Only the lines from the one containing "setattr(scene.view_settings, path, value)" down to the one containing "scene.view_settings.keyframe_insert(path, frame=frame(t))", inclusive, are to be quoted exactly.

┄┄┄┄┄┄┄┄┄┄

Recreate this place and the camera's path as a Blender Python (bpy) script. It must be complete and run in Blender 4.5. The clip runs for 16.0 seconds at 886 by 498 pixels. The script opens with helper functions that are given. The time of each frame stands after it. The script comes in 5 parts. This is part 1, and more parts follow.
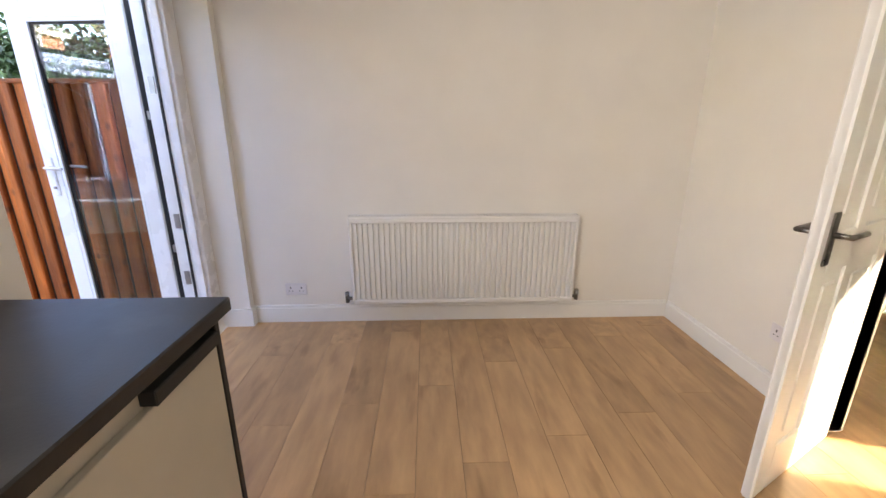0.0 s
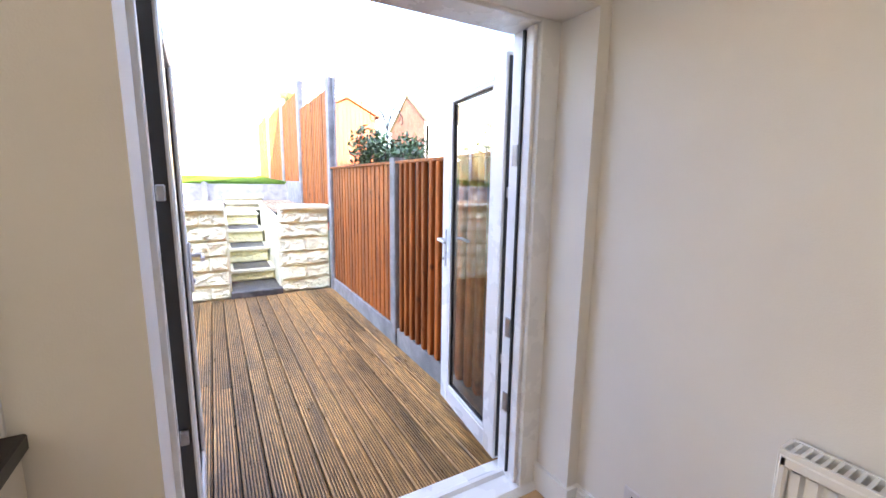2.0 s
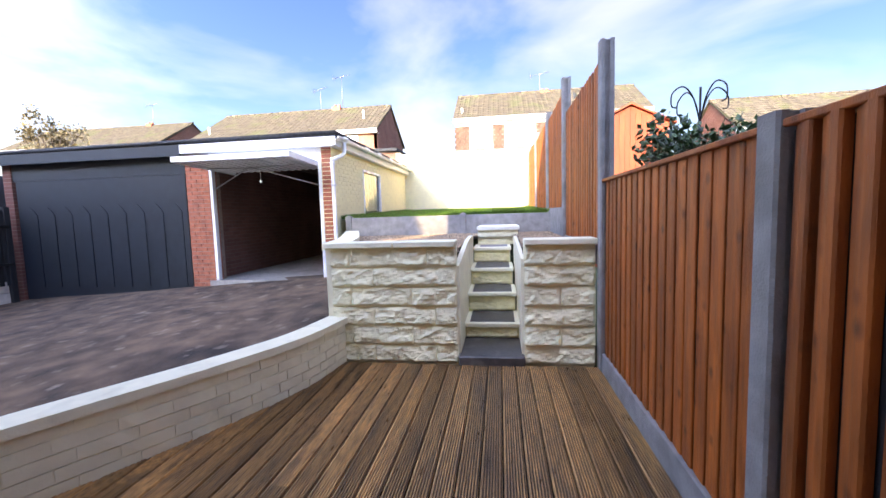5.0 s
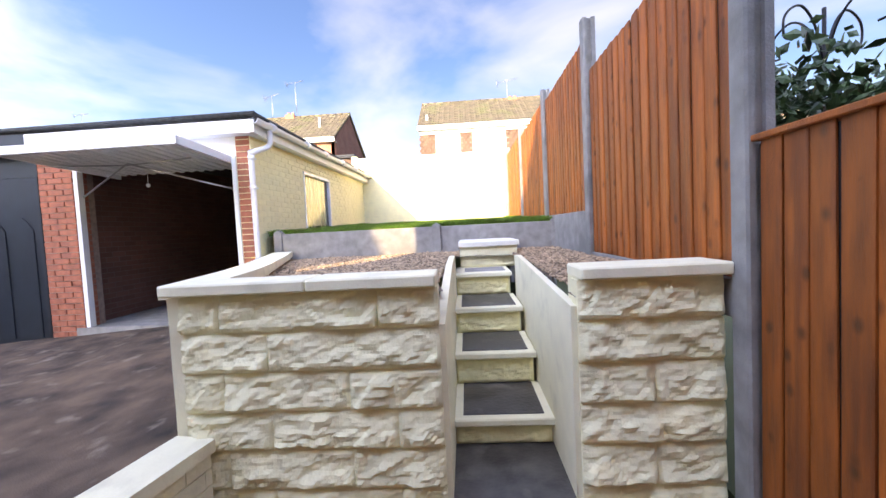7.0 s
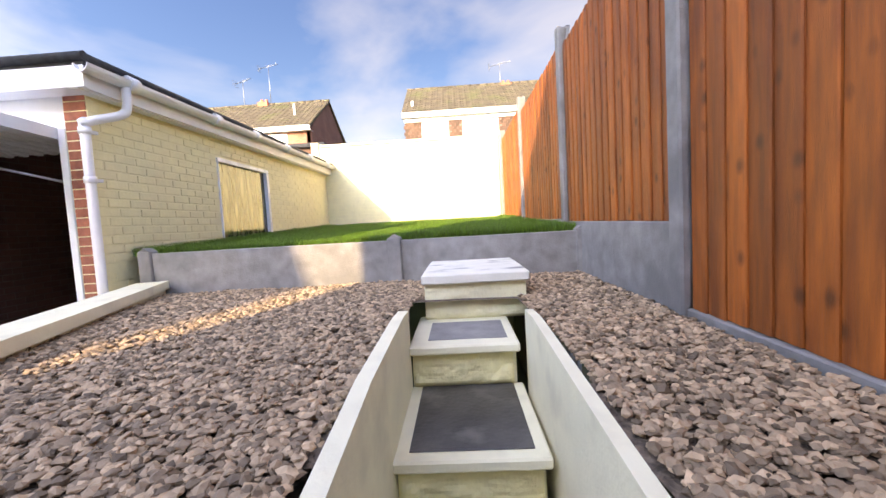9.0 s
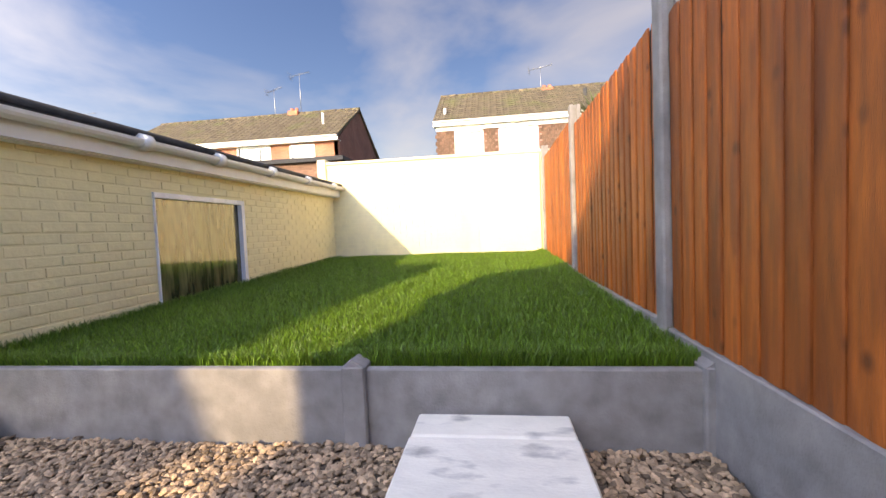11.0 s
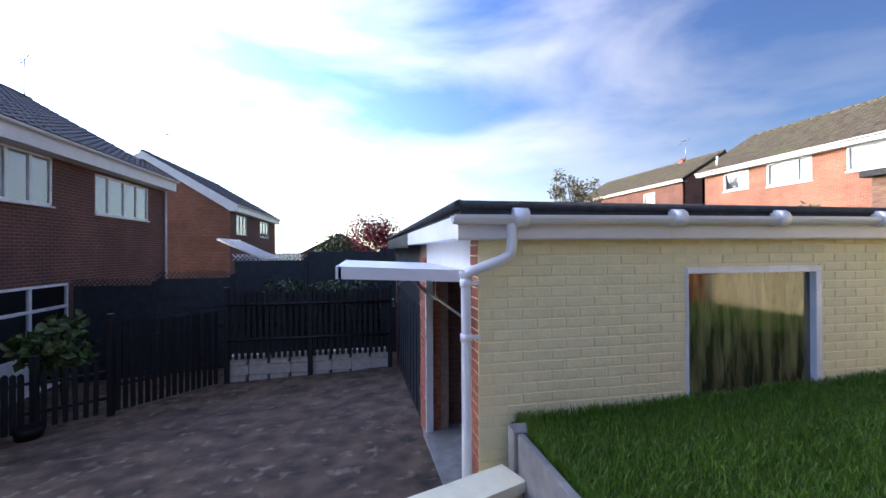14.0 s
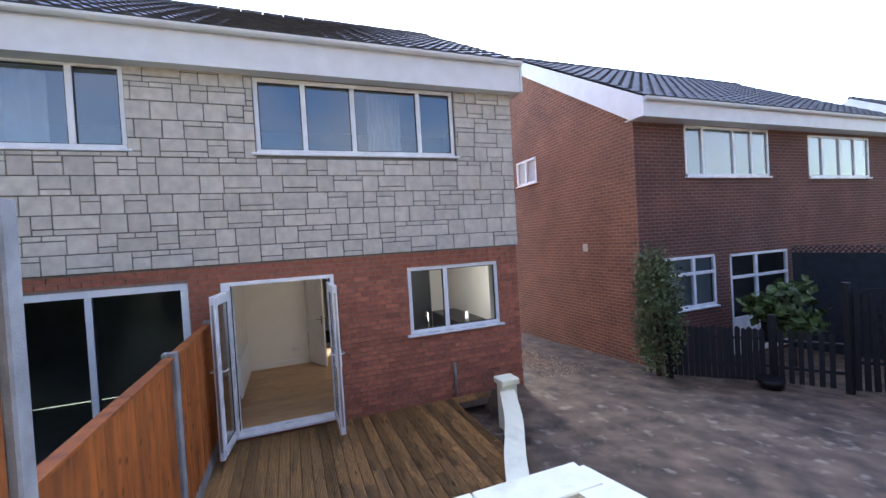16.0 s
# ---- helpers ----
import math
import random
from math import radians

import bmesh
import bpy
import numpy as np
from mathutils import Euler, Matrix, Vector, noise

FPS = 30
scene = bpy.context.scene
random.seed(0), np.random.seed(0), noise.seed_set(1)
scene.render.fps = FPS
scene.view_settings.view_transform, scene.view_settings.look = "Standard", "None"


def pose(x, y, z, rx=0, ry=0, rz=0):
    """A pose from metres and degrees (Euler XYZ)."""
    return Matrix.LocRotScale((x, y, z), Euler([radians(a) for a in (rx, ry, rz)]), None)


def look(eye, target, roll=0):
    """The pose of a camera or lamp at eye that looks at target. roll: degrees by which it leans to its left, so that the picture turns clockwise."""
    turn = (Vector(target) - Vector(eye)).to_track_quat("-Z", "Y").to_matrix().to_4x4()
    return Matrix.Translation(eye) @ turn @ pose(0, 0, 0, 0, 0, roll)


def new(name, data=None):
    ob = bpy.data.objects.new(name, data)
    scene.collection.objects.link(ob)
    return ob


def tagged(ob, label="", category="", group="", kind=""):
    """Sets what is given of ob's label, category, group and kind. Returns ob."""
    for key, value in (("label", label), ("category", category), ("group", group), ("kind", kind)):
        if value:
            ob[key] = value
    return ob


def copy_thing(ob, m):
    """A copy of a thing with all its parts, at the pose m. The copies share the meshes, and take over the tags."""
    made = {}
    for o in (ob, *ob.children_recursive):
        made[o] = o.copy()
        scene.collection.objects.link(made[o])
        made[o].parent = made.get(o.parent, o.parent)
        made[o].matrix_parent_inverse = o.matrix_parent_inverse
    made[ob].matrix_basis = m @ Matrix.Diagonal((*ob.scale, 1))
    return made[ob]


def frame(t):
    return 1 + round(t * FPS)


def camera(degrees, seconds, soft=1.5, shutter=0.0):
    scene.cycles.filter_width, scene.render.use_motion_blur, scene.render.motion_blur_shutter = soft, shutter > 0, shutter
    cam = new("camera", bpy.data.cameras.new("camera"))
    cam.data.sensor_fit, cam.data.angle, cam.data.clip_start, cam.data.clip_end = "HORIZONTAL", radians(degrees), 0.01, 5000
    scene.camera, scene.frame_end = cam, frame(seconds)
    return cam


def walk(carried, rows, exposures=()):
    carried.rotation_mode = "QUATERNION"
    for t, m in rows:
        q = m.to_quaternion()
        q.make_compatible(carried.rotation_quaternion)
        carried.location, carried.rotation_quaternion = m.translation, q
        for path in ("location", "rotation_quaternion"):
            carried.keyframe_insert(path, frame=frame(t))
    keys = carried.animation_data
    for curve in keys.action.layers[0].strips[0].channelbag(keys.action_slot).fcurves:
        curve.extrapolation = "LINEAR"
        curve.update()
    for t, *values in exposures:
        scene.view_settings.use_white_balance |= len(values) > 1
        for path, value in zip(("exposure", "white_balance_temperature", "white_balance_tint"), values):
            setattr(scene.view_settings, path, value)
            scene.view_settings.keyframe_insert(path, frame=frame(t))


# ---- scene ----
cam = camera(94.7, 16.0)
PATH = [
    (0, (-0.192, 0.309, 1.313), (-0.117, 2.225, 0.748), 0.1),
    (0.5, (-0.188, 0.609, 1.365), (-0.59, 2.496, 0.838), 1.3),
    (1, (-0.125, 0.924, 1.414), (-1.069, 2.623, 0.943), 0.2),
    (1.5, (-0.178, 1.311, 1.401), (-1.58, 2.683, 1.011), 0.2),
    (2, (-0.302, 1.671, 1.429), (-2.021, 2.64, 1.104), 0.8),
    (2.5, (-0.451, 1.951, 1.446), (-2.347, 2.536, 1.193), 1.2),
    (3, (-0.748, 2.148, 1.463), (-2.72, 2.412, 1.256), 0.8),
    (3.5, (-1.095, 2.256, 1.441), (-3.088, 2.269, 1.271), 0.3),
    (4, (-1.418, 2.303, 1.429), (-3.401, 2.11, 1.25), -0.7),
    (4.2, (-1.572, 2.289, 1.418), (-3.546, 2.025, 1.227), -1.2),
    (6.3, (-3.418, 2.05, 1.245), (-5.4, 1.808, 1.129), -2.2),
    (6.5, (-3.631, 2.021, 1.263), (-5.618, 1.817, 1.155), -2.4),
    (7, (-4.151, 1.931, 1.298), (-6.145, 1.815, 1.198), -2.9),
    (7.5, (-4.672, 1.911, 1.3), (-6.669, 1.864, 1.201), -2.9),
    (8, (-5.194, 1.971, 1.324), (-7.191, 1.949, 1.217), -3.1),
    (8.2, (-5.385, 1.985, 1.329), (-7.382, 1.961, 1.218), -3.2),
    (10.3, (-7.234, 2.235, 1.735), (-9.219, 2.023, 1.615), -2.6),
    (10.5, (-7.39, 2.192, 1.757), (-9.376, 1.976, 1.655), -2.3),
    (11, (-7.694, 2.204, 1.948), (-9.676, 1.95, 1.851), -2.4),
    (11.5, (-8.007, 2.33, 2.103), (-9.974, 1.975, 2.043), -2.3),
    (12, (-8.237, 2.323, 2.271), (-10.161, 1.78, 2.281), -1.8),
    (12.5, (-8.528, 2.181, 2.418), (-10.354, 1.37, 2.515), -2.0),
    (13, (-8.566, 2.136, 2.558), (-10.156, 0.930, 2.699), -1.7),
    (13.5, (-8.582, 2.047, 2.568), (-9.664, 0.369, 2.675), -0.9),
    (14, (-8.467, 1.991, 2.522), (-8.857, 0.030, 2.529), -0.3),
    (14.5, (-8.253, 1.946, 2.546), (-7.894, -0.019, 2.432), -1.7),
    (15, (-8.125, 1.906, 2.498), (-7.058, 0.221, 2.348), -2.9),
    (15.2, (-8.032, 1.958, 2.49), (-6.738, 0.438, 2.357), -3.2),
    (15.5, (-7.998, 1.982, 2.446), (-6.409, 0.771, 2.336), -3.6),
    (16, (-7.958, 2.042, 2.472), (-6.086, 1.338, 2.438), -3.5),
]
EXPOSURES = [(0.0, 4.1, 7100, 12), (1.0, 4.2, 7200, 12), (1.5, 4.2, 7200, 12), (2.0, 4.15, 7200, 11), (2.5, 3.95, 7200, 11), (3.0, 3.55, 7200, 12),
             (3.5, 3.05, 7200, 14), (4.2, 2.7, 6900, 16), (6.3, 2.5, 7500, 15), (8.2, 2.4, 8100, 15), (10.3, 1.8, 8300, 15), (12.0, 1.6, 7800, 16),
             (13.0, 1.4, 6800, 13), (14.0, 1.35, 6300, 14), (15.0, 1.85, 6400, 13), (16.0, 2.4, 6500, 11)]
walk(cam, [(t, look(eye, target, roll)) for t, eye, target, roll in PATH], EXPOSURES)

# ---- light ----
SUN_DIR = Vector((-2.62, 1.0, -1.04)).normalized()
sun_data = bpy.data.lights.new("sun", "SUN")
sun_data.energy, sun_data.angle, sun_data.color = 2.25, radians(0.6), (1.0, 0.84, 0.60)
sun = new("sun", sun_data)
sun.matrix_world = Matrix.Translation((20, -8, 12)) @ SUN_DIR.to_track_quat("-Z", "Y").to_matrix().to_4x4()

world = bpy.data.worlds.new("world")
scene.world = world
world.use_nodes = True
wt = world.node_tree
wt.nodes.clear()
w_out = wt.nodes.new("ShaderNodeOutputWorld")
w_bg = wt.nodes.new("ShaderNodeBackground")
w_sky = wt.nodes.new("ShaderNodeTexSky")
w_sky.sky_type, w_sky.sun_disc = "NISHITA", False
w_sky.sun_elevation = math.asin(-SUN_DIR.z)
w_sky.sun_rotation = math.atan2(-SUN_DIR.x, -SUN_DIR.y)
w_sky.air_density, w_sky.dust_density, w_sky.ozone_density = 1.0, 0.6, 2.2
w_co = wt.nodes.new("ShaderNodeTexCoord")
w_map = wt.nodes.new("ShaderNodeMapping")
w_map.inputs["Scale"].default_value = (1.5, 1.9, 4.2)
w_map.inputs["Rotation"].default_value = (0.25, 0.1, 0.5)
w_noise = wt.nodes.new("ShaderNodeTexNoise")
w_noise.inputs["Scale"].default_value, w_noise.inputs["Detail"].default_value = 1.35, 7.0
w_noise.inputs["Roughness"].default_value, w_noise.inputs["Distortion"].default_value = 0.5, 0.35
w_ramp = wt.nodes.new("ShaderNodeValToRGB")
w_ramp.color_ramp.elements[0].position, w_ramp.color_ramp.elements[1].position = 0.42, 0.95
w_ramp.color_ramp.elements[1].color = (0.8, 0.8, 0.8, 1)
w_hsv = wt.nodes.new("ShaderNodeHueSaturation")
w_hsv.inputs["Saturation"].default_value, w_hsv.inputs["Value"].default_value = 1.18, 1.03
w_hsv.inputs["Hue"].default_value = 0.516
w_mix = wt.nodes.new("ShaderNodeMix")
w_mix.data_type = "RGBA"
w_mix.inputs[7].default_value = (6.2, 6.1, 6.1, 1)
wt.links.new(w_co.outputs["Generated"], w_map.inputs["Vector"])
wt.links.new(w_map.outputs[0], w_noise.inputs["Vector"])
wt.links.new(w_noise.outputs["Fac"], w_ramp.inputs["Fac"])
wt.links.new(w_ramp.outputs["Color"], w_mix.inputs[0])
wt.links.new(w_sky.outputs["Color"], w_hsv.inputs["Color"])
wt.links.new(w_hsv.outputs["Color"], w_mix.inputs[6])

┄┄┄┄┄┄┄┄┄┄

▸ **Finished answer**:
            setattr(scene.view_settings, path, value)
            scene.view_settings.keyframe_insert(path, frame=frame(t))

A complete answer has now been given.